30 Mayıs 2016 Pazartesi

+1 down bi tek annem olsun bana bişey olmaz !

    şimdi okuyanlar, sen de ne sulu gözlüsün, ota b.ka ağlıyorsun diyecek ama ne demişler eşekten düşeni eşekten düşern anlar.. o yüzden anlayanlar okurken benimle birlikte ağlıyorlar biliyorum...

    hep soruyorlar çocuğa yanız mı bakıyorsun diye... evet yalnızım ama Ayten teyze desteği var sabahları...İnci kuş 5 buçukta kalkar, 7 buçukta teyzesine teslim edilir. eve gelince de sağolsun teyzemiz yardıma koşuyor ama ailemiz yanımızda mı derseniz, yok kardeş ... anneme bi telefon etsem koşar gelir ama kıyamıyorum kız, benim ona koşup yardım etmem gereken yaşta, nasıl gel evimin işini yap diyim.. kısacası olduğu kadar, olmadığı kader, bırak dağınık kalsın :) İnci den önemli mi? 

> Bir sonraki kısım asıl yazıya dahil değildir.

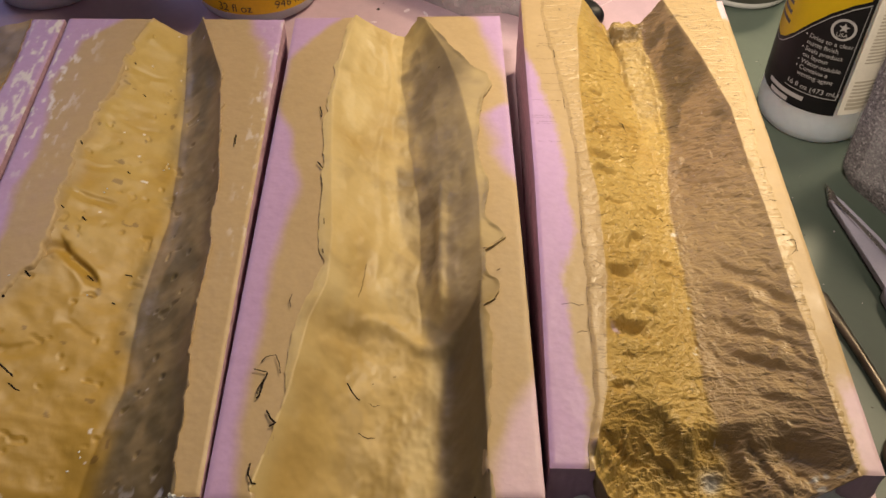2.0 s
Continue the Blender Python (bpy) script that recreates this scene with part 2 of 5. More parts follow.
m_ballast, nt_b, b_b = nodes_of("grey_granite_ballast")
vo_b = nt_b.nodes.new("ShaderNodeTexVoronoi")
vo_b.inputs["Scale"].default_value = 900
co_b = nt_b.nodes.new("ShaderNodeTexCoord")
link(nt_b, co_b.outputs["Object"], vo_b.inputs["Vector"])
gr = ramp(nt_b, vo_b.outputs["Color"], [(0.1, (0.034, 0.029, 0.032)), (0.45, (0.115, 0.102, 0.108)), (0.7, (0.19, 0.172, 0.178)), (0.9, (0.40, 0.375, 0.375))])
link(nt_b, gr.outputs[0], b_b.inputs["Base Color"])
b_b.inputs["Roughness"].default_value = 0.75
b_b.inputs["Coat Weight"].default_value = 0.12
bump(nt_b, b_b, vo_b.outputs["Distance"], 0.7, 0.0009)
BALLAST = m_ballast


# ---- mesh helpers ----
def vnoise(x, y, seed=0):
    xi, yi = np.floor(x), np.floor(y)
    fx, fy = x - xi, y - yi
    fx, fy = fx * fx * (3 - 2 * fx), fy * fy * (3 - 2 * fy)

    def rnd(a, b):
        q = np.sin(a * 127.1 + b * 311.7 + seed * 74.7) * 43758.5453
        return q - np.floor(q)

    top = rnd(xi, yi) * (1 - fx) + rnd(xi + 1, yi) * fx
    low = rnd(xi, yi + 1) * (1 - fx) + rnd(xi + 1, yi + 1) * fx
    return (top * (1 - fy) + low * fy) * 2 - 1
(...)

    o zaman pasaklıyım? yok değilim, ama yetişmekte zorlanmıyorum desem yalan olur.. e temizlikçi tut diyenleri duyar gibiyim? tutmasına tutayım da, ben o gelmeden ayıp olmasın diye kalkar evi toparlarım, bünye temizlikçiye alışık değil sonuçta :) bi de ne kafası var artık biliyor musunuz? aman ona vereceğim parayı inci ye harcarım, boşver ben yaparım kafası var... bi saat daha fazla özel eğitim ,bi saat de fizyoterapi aldırırım kafası var.. değişmez bu kafa arkadaş.. ben de istiyorum ayda 10bin kazanayım, hesapsız kitapsız harcayayım ama ne demişler, israf günah... artmasın yetsin kafasına devam o zaman..

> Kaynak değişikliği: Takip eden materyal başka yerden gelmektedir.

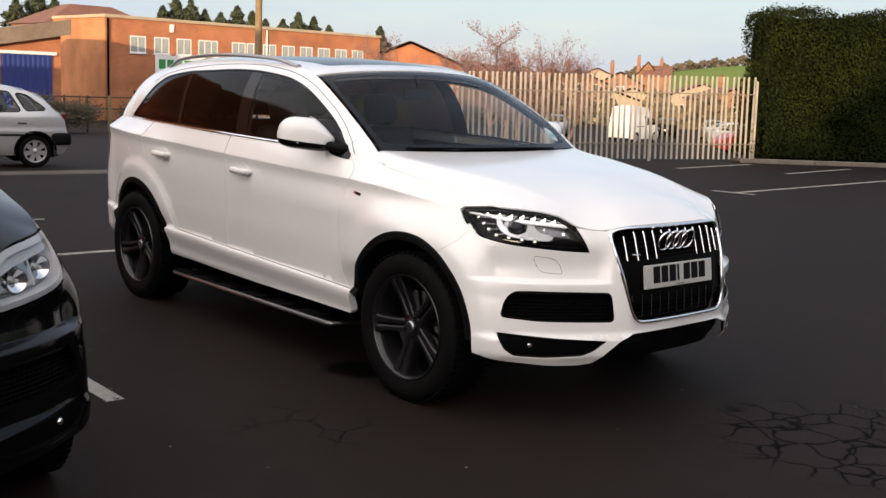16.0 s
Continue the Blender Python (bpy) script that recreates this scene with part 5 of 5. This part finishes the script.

    nereye bağlayacağım peki? bu yoğunlukta ihmal ediyorum annemi babamı, abimi, yengemi, farkındayım.. bazen yorgunluktan konuşurken ses tonum bile kaçıp gidiyor bedenimden biliyorum.. haksızlık ediyorum onlara.. işin içinde olmadıkları ve halimi görmedikleri için kızıyorlardır bana biliyorum... ama çözümüm yok... aynı anda heryere, herşeye, herkese yetemiyorum... 

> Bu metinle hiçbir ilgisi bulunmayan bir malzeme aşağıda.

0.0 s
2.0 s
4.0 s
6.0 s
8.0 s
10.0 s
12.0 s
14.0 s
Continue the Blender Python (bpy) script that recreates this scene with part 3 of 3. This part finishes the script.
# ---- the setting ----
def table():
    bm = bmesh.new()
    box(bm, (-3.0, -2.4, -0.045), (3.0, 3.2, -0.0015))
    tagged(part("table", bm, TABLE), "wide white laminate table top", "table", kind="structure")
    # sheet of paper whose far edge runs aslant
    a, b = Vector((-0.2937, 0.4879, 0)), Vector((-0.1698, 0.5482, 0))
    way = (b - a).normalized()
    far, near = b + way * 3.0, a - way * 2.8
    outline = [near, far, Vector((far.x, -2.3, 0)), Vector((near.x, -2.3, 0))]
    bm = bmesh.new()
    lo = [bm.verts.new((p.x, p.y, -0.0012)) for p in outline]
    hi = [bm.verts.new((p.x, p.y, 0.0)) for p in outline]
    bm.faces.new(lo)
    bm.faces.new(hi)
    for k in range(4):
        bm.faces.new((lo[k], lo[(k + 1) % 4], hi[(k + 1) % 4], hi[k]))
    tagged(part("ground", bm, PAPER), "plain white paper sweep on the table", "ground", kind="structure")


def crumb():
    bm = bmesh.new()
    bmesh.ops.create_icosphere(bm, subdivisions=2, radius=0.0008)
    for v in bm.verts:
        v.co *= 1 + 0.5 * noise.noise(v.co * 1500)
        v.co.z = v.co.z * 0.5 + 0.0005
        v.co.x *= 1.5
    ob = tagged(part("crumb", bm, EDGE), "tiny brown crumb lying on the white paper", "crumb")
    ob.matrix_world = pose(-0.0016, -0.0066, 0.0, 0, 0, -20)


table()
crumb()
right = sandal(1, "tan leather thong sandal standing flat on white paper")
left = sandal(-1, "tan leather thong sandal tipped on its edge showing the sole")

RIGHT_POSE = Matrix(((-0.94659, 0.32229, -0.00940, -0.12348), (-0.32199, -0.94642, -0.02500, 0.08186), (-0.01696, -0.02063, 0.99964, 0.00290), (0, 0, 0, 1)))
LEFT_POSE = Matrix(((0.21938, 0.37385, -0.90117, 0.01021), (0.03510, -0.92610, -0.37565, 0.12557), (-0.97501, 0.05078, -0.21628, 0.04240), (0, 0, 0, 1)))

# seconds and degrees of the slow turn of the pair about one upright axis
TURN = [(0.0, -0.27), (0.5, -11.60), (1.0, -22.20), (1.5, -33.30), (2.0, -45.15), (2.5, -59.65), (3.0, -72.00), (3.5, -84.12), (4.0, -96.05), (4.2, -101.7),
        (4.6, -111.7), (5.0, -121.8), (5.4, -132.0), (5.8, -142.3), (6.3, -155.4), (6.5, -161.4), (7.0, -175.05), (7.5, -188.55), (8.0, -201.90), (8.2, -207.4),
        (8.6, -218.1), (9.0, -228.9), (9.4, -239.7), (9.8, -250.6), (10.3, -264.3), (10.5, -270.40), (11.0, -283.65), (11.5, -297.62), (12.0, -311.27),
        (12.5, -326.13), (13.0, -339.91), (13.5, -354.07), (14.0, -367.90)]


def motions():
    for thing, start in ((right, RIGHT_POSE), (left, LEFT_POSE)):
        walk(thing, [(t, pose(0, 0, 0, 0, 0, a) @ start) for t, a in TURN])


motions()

    ama üzüldüm haftasonu... annem aradı... çekine çekine, "birşey diyeceğim ama, eğer kabul edersen" diye başladı cümleye... allah yukarıda üzüldüm... çok mu sert konuştum ki çekinerek soruyor dedim, çok üzüldüm... "söyle anne neden etmeyeyim" dedim.. "biz haftaya yengenle sana gelip evine bir yaz temizliği yapalım diyoruz, sen çocuğuna bak, biz temizleyip bir gececik kalıp dinlenip gideriz" dedi... ağladım... annem... senin dinlenip benim sana iş yapmaya gelmem gerekirken sen mi bana geleceksin :( telefonda da ağladım sonra, "yetişemiyorum hiçbirşye" diyip diyip ağladım... yazarken bile ağlıyorum... annemin çekinerek sormasına mı ağlayayım, yetişemediğime mi, her zaman " ban hallederim" havalarında olmama mı? 

    halledemiyorsun işte Süreyya... bazen sen de yetişemiyorsun.. yemek yapmayı unutuyorum bazen.. bazen su bile içmediğimi farkediyorum... çocuğum 46 kromozomlu olsaydı yetişebilecek miydim? yine aynısı olacaktı belki de... derdim onun durumu değil ki... ama dışarıdan ve içimizi bilmeyenler için söylüyorum, siz 1 ilgileniyorsanız, biz 5 ilgileniyoruz, mecburen... oyun arasında bile fizyoterapi yapıp, yemek yerken özel eğitim veriyoruz... ağzına bi kaşık yemek, eline iki oyuncak, akşama kadar salla babam salla...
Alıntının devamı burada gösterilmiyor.